Terakhir, Penulis sangat mengerti anjuran Gus Dur untuk mengepung KPU beberapa waktu yang lalu adalah bermakna bahwa konstituen diingatkan untuk meminta kembali hak-hak politik mereka yang telah dirampas. Penulis tahu karena penulis mengerti arah pemikiran Gus Dur. Orang-orang yang berteriak mencela dengan mengatakan Gus Dur menyuruh pendukungnya uuntuk berbuat anarkhis, juga tetap penulis maklumi. Mereka bukan pendukung Gus Dur, jadi bisa dipahami kalau mereka tidak mengerti sama sekali tentang Gus Dur, tentang pemikiran Gus Dur, tentang cara berfikir ala Gus Dur.Yang pasti dipahami oleh semua pendukung Gus Dur. Mereka tidak terbiasa mendapatkan ‘doping‘, padahal politik negeri ini sudah tertinggal terlalu jauh dengan negara-negara lain. Butuh suplemen khusus, terapi kejut untuk menyadarkan dan kemudian berlari sangat cepat. Menyusul bangsa lain.

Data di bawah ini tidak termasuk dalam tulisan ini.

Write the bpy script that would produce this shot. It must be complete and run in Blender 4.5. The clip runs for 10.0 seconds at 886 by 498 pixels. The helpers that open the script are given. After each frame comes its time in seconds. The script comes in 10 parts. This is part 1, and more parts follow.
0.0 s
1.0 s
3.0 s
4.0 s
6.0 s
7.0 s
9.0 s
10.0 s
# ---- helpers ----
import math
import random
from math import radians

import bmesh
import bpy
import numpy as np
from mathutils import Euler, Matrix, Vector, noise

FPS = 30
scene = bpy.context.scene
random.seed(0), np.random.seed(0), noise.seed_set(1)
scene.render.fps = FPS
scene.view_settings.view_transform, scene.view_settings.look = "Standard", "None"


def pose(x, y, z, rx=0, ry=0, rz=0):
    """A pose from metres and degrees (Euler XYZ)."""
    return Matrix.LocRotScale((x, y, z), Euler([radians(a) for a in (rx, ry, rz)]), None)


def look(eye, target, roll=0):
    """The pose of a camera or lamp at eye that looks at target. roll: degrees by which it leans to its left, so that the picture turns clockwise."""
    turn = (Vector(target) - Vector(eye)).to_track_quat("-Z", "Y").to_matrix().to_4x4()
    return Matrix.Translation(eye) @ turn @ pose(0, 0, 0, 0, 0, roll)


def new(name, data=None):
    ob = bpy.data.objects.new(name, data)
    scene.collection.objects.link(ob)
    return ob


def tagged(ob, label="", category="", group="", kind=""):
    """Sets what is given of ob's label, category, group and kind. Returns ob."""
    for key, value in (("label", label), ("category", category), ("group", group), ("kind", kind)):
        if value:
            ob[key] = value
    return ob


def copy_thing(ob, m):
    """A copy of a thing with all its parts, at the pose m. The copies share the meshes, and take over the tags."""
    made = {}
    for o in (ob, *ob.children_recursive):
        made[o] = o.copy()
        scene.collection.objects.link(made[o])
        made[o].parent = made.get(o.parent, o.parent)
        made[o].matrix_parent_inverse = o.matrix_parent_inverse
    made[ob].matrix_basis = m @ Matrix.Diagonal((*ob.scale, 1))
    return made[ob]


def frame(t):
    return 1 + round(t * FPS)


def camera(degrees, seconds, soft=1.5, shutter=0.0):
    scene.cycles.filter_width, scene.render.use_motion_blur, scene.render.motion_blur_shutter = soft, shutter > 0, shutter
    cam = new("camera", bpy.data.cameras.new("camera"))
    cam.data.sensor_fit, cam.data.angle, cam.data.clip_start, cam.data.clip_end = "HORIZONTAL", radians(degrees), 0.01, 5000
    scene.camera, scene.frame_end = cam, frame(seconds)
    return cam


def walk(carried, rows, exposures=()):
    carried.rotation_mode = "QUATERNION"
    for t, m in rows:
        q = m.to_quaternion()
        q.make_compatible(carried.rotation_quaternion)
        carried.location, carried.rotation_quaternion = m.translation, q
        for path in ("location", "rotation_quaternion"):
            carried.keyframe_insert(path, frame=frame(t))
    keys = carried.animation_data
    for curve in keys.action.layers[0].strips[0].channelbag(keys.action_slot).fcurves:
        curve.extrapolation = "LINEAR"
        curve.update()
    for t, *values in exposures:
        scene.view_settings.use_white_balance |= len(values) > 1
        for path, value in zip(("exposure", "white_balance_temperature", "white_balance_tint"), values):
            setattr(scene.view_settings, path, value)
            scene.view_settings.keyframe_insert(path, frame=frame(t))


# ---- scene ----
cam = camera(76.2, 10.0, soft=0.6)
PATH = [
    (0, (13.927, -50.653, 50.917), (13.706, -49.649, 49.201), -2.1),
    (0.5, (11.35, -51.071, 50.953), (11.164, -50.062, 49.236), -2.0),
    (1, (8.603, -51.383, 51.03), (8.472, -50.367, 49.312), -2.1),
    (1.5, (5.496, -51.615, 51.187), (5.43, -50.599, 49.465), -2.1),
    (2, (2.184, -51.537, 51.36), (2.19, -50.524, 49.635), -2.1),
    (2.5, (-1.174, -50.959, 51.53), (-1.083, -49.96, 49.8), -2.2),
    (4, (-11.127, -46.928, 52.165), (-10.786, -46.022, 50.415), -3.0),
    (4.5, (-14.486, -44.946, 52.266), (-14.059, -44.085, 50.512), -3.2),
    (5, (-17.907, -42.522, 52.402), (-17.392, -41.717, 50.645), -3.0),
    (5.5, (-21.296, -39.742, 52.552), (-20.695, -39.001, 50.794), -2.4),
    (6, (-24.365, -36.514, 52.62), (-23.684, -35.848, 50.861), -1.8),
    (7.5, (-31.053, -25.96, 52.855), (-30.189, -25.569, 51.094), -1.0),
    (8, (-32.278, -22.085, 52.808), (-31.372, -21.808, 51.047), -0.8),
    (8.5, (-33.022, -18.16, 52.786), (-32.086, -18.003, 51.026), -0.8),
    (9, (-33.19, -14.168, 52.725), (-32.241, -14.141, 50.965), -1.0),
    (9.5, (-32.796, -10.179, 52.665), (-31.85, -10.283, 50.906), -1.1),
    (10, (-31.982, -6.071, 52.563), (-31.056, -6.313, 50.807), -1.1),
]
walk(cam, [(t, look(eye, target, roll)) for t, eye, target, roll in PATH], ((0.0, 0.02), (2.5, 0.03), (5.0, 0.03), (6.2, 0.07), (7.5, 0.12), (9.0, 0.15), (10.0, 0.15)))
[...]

Gus, penulis bangga Gus Dur tetap tabah dalam menjalani semua rintangan menuju demokratisasi yang diidam-idamkan oleh seluruh elemen bangsa. Demokrasi butuh perjuangan dan pengorbanan. Gus Dur sudah biasa dengan ke-dua hal tersebut.
* Alumni FE-IESP Unibraw
Pengagum Gus Dur
Ada yang bilang revolusi sering memakan anak-anaknya sendiri. Mungkin Gus Dur salah satu. Walaupun revolusi bermakna lebih militan, namun para tokoh bangsa ini lebih memilih kata reformasi.
BalasHapusDari sejarah, bukan hanya Gus Dur yang terusir dari rumahnya. Pak Karno pun sebagai tokoh penggali Pancasila, pada detik akhir kekuasaan di katakan tidak Pancasilais. Karl Heinrich Marx pun pada akhirnya juga dituduh pengkhianat Marxisme. Lalu kemana kita harus bertanya tentang benar tidaknya itu? Kepada sebuah rumah di Pegangsaan Timur atau pada British Museum atau pada KPU?
Keadilan kadang begitu jauh dan tak terjangkau, namun jika ia datang, kadang kita tak pernah merasakan kehadirannya.